Myself and Mrs Horizon were lucky enough to meet Robert Webb of Hopper Propelled Electric at the wedding of Ingy, singer of The Maitlands. What a showbiz world we inhabit. Anyway, Rob, chief rabble-rouser of the band was hitting the dance floor in a black zoot suit and white shoes.
When you bear this in mind, listening to HPE they makes a lot of sense. They are the band of someone who wears a black zoot suit and white shoes to a wedding in Scarborough. Their album, Be The Beast, is the sound of a man from Oldham living his sweaty r’n’r dreams. The sound may be derived from the Jon Spencer Blues Explosion but it’s stained with a distinct North-West grottiness. It is the sound of a by-gone style lived vicariously. Be The Beast reeks of too-strong aftershave and sliding over the bonnets of a Ford Cortina. Hopper Propelled Electric want to slug bourbon straight from the bottle, but what they have is a carrier bag full of lager from the offie.
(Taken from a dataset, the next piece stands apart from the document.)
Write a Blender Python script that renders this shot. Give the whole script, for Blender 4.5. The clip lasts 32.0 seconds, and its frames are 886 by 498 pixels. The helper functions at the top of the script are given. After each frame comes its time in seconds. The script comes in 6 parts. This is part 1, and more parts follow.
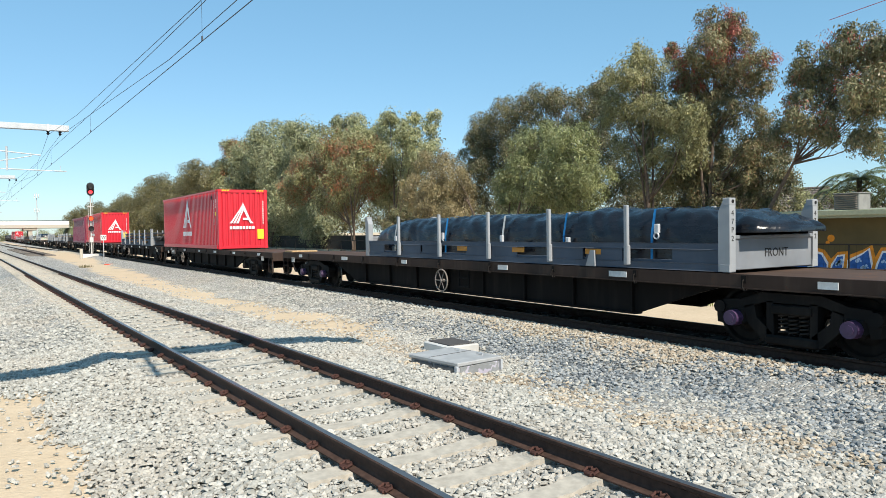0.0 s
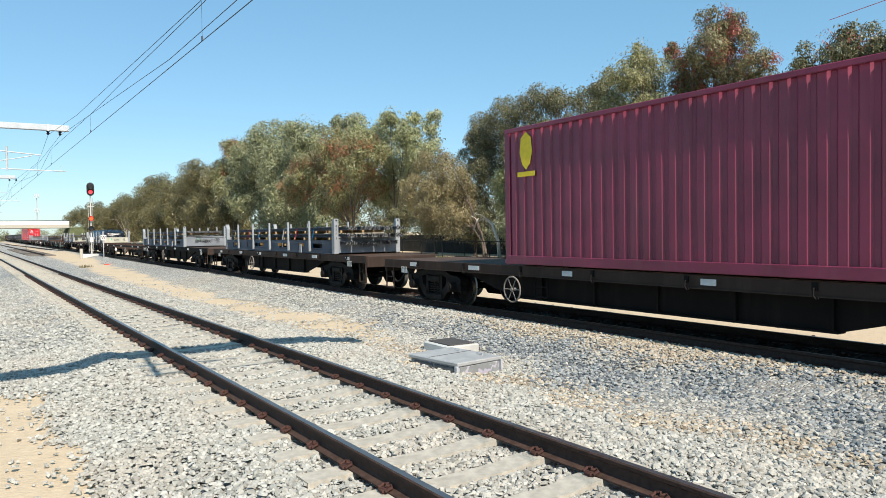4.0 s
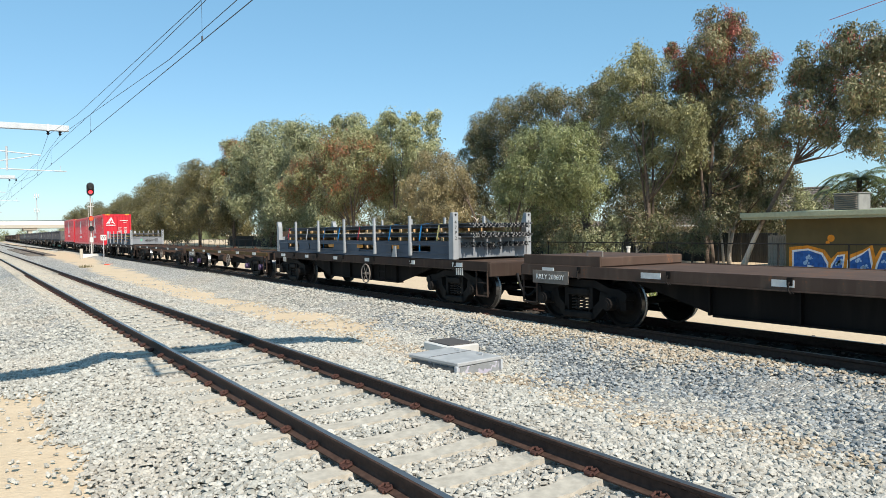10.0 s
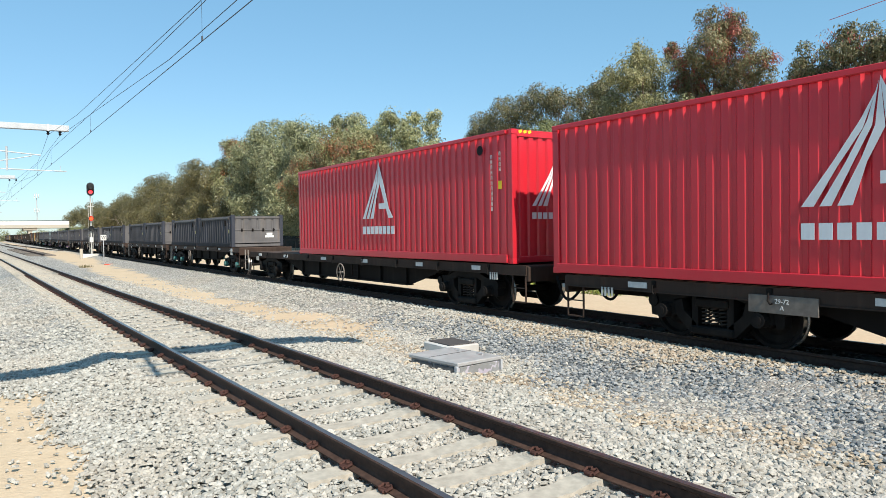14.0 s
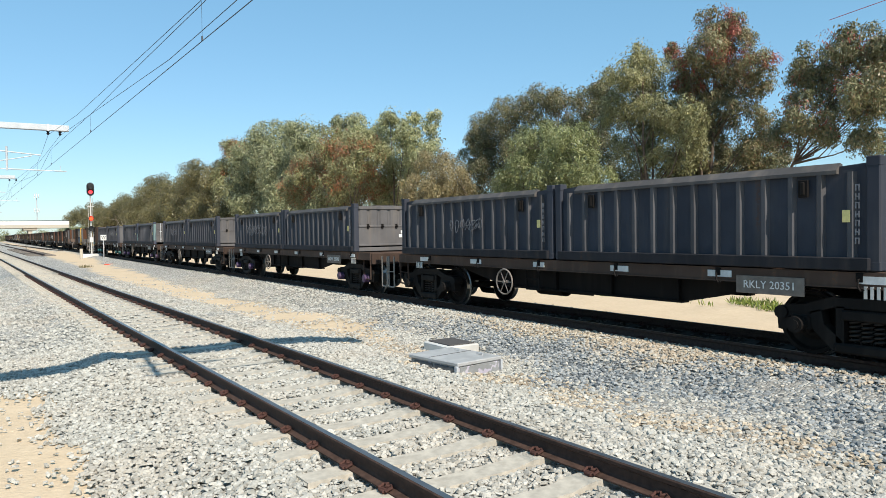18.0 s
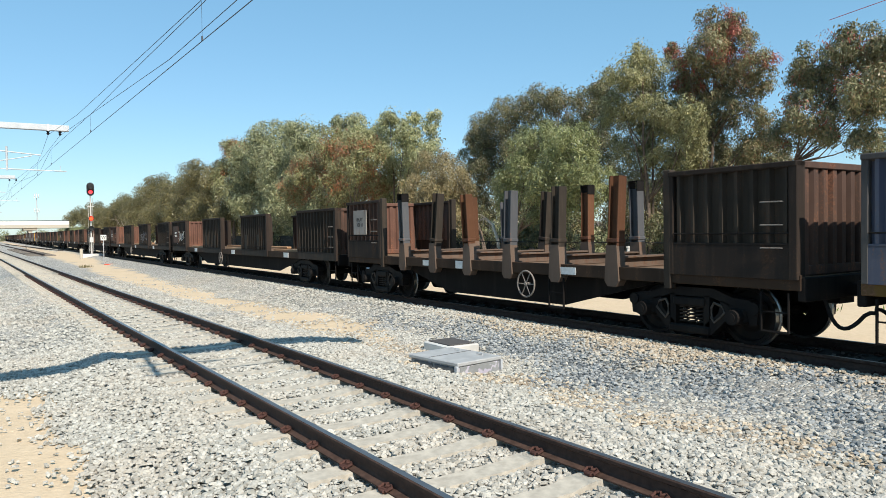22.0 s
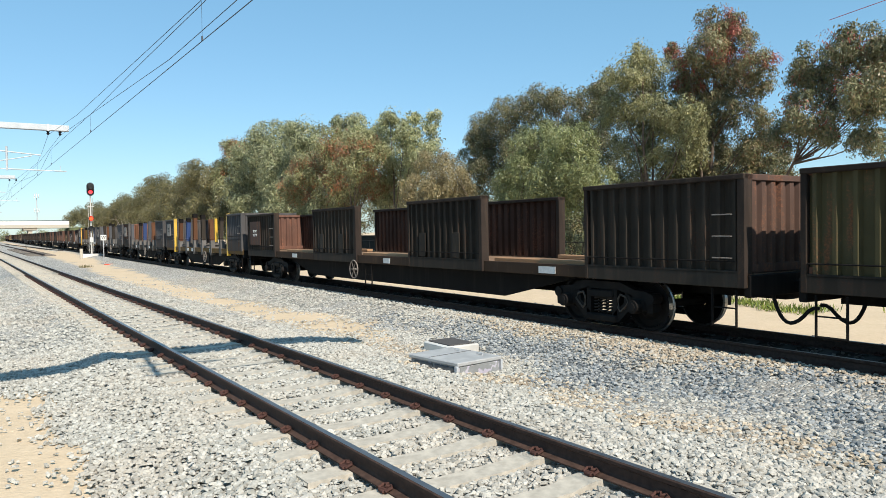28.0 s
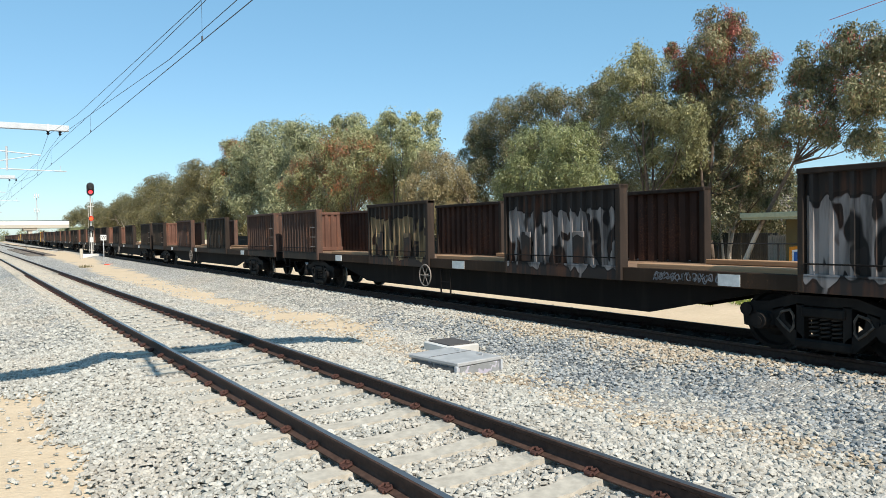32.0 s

The songs are adolescent spurts of stinging guitar. The opening song, ‘Barfight In Senegal’ says it all with the title alone, but the stomping riff brings the lights down on an album of bruising rockers. From there the pace never lets up, stirring it up with Stooges aggro. ‘The Bind’ has a ‘Blank Generation’ swagger, minus the existential doubt. ‘Machine Gun Mess’ is bass led with bleary bar room eyes and scratchy, back-of-the-throat guitar before it kicks back in with some hair-of-the-dog vigurrr.
‘Do The Chronic’ not only continues the great tradition of songs called ‘Do The..’ but offers a riff like a heavier version on Blondie’s ‘One Way Or The Other’. ‘Over You’ sounds like a man sneaking down an alley, the natural environment of Hopper Propelled Electric. ‘Meanwhile, back at the lab’ offers a quiet interlude, which not only does what it says on the tin but manages to be an album highlight.
Mark E Smith once sang “I still believe in r ‘n’ as primal scream”. I know another man who does too.